With temperatures expected to stay in the 90s over the next several days, we are reminded just how hot a car can get. Unfortunately, there are cases each year of children being left in cars, where heat stroke can set in fast.
“It usually takes within 10-15 minutes before the temperature can get up to upwards of 140 degrees and a child doesn’t have the mechanisms that we have to be able to cool themselves properly, especially the younger they are; so it doesn’t take long, usually within 30 minutes, 45 minutes they can become unresponsive, stop breathing, and then we have to do resuscitative efforts after that,” says Shawn Partridge, a paramedic with Metro Ambulance Service.
We decided to test just how hot a car left out in the sun will get. The outside air temperature when we started was 89 and inside the car it was 90.5 degrees.
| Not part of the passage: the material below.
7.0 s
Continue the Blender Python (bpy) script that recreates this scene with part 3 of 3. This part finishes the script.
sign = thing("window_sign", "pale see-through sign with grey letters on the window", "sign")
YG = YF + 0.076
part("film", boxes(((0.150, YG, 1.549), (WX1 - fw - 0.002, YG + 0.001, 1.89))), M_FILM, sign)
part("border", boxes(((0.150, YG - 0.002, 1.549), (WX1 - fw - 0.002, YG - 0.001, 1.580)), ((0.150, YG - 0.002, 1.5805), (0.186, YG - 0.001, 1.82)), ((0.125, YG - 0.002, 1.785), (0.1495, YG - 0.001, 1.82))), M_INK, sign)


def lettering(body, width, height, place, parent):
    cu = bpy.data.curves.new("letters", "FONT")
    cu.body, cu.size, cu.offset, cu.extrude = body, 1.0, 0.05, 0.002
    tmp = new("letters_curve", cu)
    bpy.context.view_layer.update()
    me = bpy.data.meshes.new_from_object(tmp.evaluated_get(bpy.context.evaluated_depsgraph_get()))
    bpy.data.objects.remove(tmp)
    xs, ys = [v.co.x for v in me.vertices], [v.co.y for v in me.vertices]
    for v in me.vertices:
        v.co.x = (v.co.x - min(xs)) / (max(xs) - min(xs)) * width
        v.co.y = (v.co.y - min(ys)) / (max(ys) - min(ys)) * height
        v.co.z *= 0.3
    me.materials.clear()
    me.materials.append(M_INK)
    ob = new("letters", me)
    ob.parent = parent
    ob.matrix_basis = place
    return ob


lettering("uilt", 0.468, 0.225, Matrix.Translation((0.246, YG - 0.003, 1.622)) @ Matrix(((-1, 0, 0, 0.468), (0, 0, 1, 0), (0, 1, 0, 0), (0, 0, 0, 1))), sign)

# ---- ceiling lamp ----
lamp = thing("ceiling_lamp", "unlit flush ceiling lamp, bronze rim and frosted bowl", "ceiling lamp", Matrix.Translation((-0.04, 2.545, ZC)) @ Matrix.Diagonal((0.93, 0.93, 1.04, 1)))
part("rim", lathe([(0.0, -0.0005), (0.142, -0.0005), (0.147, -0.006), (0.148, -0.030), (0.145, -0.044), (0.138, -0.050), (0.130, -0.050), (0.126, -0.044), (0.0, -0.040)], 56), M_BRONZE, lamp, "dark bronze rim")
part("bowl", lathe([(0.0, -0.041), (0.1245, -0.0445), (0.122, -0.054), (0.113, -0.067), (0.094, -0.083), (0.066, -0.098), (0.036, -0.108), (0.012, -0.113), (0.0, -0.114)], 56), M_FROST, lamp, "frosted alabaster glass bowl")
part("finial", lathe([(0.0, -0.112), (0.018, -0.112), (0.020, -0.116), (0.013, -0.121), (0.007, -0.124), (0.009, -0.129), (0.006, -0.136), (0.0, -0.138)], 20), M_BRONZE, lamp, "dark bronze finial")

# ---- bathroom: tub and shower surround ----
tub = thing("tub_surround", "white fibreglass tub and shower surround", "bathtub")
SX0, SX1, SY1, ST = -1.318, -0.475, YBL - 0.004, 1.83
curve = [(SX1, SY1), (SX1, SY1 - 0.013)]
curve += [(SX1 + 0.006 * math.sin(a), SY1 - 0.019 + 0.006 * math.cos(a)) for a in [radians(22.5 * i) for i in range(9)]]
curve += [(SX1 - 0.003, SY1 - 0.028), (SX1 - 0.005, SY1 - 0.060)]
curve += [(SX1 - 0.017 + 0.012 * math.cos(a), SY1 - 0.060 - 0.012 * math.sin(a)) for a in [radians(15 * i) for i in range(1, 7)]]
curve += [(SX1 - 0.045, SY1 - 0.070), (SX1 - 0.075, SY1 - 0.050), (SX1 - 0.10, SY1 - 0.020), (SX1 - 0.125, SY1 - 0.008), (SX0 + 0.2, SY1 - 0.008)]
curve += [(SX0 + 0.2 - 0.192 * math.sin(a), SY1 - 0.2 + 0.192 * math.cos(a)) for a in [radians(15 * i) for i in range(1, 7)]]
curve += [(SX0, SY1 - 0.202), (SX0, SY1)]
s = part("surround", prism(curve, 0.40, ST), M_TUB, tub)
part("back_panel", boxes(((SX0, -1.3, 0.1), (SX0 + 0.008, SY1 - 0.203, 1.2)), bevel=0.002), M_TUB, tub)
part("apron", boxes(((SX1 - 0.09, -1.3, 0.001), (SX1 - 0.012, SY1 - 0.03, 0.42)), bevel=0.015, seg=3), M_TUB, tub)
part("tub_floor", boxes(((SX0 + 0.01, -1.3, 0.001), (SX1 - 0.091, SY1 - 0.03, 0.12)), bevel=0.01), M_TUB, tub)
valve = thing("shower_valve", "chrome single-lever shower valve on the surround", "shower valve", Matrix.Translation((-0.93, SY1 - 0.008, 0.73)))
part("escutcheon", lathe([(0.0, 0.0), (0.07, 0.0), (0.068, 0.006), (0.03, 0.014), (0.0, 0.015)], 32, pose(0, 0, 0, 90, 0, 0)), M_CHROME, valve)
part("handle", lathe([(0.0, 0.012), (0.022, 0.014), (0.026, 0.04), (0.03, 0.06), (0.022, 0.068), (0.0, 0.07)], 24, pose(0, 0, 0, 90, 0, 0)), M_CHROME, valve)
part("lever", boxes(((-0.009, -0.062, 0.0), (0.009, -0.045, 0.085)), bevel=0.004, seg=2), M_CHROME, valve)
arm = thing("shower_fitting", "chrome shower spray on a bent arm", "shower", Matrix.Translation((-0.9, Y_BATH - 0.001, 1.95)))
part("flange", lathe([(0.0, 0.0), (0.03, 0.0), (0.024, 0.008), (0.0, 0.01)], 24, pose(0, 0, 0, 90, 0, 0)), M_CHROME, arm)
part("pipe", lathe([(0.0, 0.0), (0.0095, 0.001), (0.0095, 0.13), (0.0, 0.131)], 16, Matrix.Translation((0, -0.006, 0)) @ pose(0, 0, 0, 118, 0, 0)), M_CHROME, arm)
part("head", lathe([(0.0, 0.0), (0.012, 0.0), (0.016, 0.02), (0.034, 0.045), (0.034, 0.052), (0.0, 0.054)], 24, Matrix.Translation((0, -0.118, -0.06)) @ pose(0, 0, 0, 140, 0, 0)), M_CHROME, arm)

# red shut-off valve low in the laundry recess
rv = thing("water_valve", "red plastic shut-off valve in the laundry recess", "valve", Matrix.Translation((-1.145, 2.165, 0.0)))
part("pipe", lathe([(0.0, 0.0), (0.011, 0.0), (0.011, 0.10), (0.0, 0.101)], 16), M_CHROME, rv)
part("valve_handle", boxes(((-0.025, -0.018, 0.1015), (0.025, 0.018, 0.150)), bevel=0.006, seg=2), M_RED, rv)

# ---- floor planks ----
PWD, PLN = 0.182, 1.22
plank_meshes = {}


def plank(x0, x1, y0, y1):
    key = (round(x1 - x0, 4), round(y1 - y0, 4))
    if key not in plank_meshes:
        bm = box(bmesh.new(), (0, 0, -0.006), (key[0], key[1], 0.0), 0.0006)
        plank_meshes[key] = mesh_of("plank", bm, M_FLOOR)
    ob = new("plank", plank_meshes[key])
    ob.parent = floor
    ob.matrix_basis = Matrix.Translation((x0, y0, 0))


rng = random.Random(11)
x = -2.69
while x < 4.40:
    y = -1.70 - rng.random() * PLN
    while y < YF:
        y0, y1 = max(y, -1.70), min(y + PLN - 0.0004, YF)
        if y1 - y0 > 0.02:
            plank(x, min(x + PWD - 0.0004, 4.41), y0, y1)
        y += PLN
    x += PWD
Just 15 minutes later, we measured the car temperature to be 131.9 degrees, just about 2 degrees shy of the hottest air temperature ever recorded on Earth.
First responders act quickly when calls are received of children left in vehicles.
“Usually it’s a joint effort with [paramedics] and the Meridian Fire Department; usually they get there and see if they can get access into the vehicle and once they do that, we get there and we’re able to get to the child, we assess them to see what their airway is, what their level of consciousness is, and base our treatment of on that,” Partridge explains.
There are tips you can follow to make sure you never accidentally leave a child in the backseat of a car.
“If parent could have a reminder that, ‘hey, I’ve got my child with me,’ whether it’s something hanging in the rear-view mirror, whether it’s an extra mirror where they have an adjusted focus on their child, just something that they know that their child is with them, a lot of the time that would help prevent a lot of things that we come across in the city,” Partridge says.